In entering the presidential race for the first time, President Adama Barrow could not have expected he would become a phenomenon in our national politics.

He has. This fact has crept up slowly on the nation. It is not easy to explain away his transformation, partly because it is complicated and partly because it would amount to trying to unravel the mysteries of human mood swings and how the wind of the dynamics of national politics blows.

If there are political psychoanalysts, they have a big task here.

Adama Barrow is a political surprise. Nothing in his character or his business hints at his becoming a man of the people, riding on the crest waves of populism where it matters most –among the poor, the dispossessed, the cheated and the despairing.

Adama is an ascetic and a rigid businessman. Populism is not his cup of tea.

At least, until now that he finds himself the crowned head of a popular politician. He did not enter the race waving the banner of populism.

He did so, waving his flag, accompanied by a formidable coalition as a serious-minded politician.

He has offered nothing but his credentials as an incorruptible transitional and competent leader with the sole objective of fixing his badly broken country in the reform and healing process.

Normally, his sales pitch would be a no-no because we have been conditioned to expect and even demand largesse from politicians during electioneering campaigns, the only time they reach out to the people.

It is no secret that there is lack of mutual trust between the people and the politicians. It is quid pro quo: Give us money, get our votes.

And because Adama, being of a spare flesh, cannot shake body, his campaign promises would be treated as airy nothings – full of sound but not the welcome sound the Dalasi makes in the pocket.

Adama Barrow has stood that conventional wisdom on its head – I hope for good and the good of our country.

The poor flock to him in a way we have not seen since perhaps as his predecessor Yahya Jammeh and the champion of, championed their cause.

The poor know he has no money and did not come into the race with a war chest bulging with dollars, pounds and Dalasi.

So, instead of asking him for money, Gambians chip in the little they have for his campaigns.

As witness an old woman in the Diaspora who gave him her life’s saving of hundreds of dollars.

As witness schoolboys and hundreds of the struggling poor who chipped in their proverbial widow’s mite.

A politician funded by the people; especially, the Gambian Diaspora community? What is even more interesting is that hundreds of the young men and women who work in the Adama and coalition 2016 Campaign at national and international levels, are volunteers and foot soldiers.

They work for free because they believe, I suspect, not that the lack of money, but civism and patriotism should not debar anyone from his or her noble national pursuit. It does have the grating sound of aberration.

Adama and coalition partners does not rent crowds at their campaign rallies.

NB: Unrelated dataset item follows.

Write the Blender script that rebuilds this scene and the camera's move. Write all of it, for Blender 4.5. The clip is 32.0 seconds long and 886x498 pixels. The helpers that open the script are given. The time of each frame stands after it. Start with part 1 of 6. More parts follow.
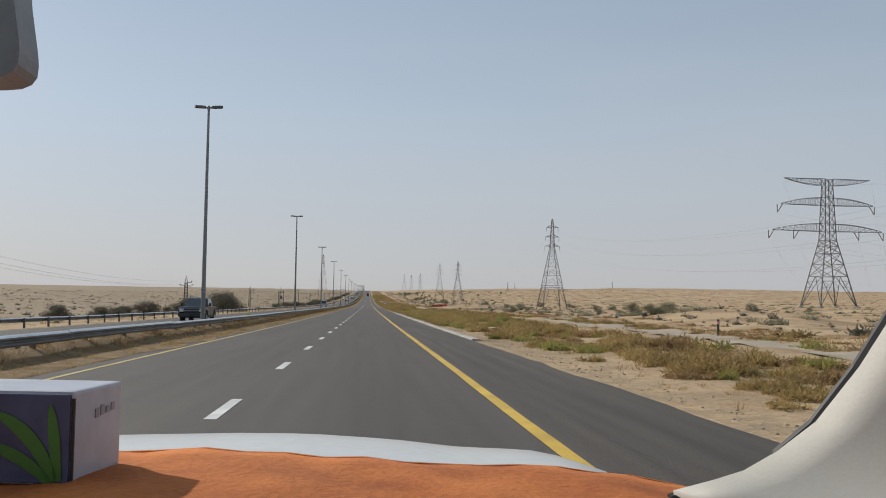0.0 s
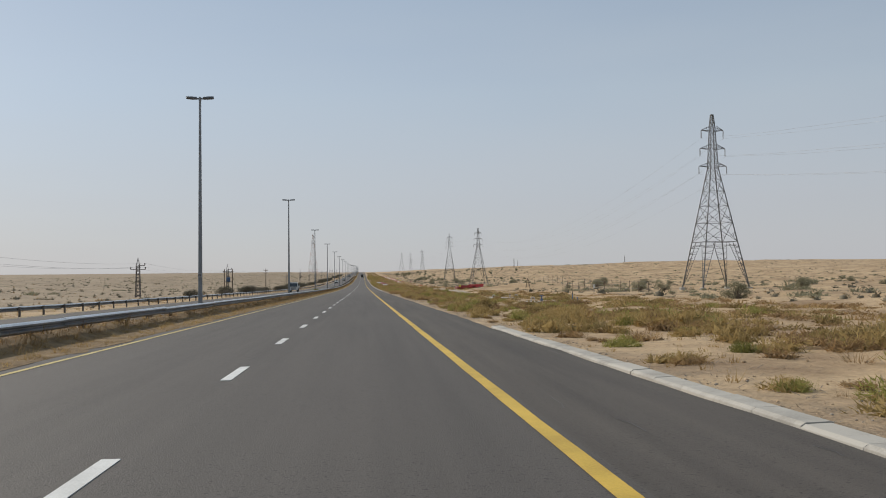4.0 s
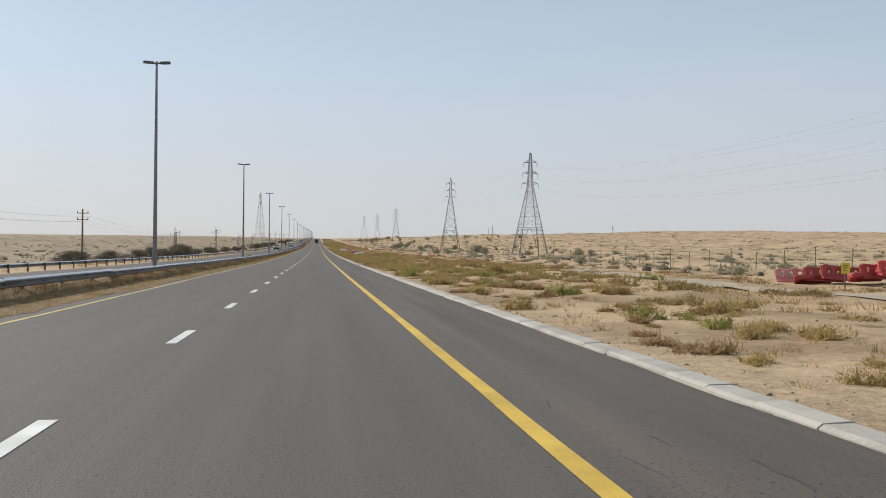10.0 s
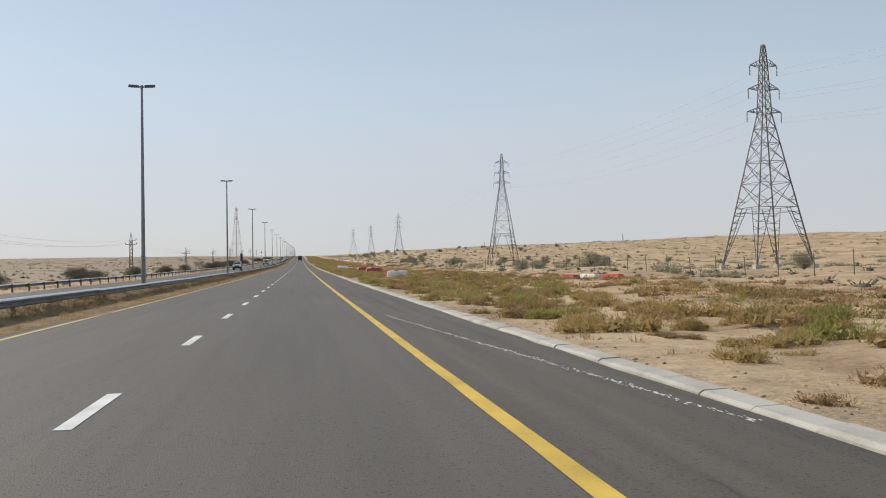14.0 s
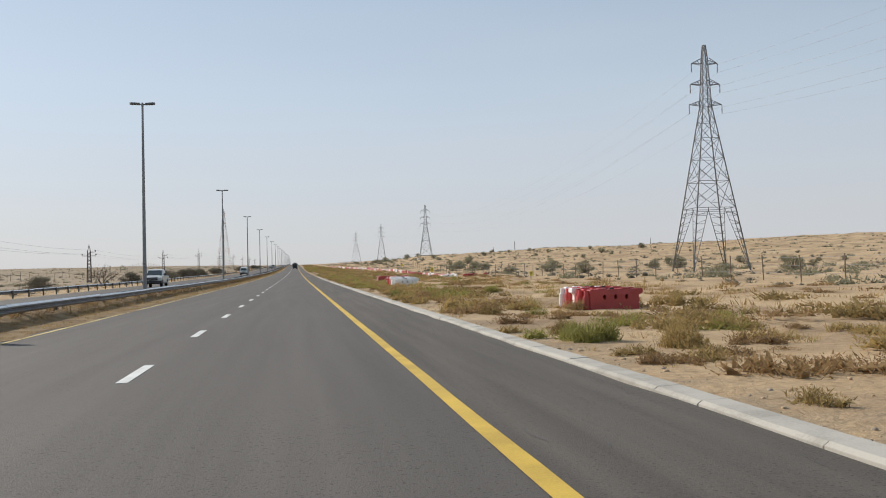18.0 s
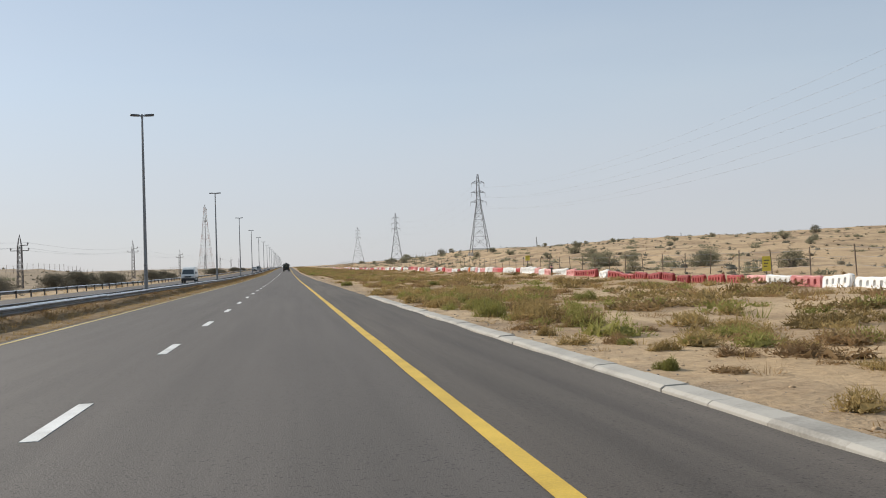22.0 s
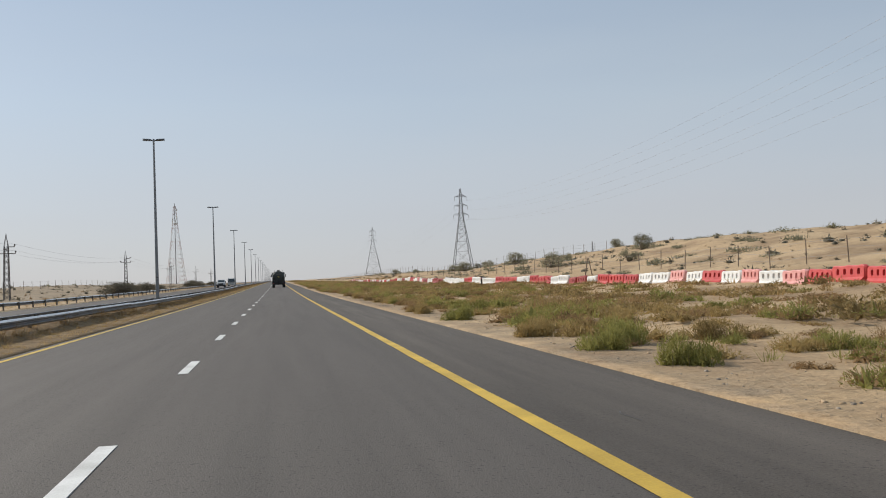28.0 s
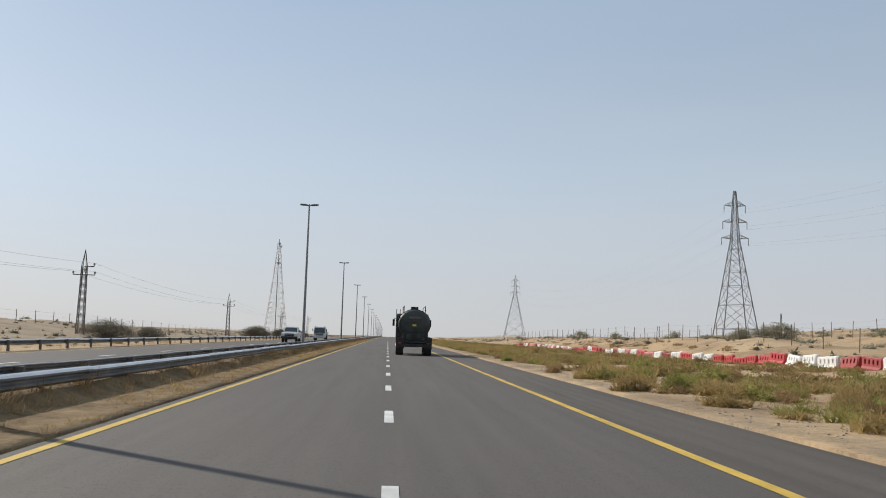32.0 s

The people flock there at their own expense.

It must be a big surprise that the common people see in him the genuine and honest leader they crave for.

I keep hearing something like these: “I trust him because he is honest.

He had the chance to feather his own nest, but he did not. He is the only politician who is genuinely offended by the brazen theft of our commonwealth.

I believe he is the only one who has what it takes to stop the rot and rescue our nation”. We are drowning.

However, you look at it, Adama led an authentic political movement of the common people for the common people. His transformation is telling evidence that victimhood could be the road to heroism.

Luck, therefore, played a major part in his elections. Part of his luck was that the coalition 2016 moguls made the fundamental gain of making Adama Barrow a Messiah, the issue in its presidential campaigns.

While the APRC foul mouths went after him this way in every sleazy way, questioned his qualification even literacy, but Adam and the coalition team concentrated on selling their governance agenda to the various economic and demographic groups in the country and in the Diaspora community.

There was no sordid desperation against Adam Barrow and his coalition partners despite of the power of the incumbency in modern era-the Presidential power of Yahya Jammeh.

There is so much division in the land and Adama Barrow should be worried except he prays to be the last president of the Gambia before 2021.

The battle cries are too loud not to be audible. So, what is the problem? Is Barrow the problem?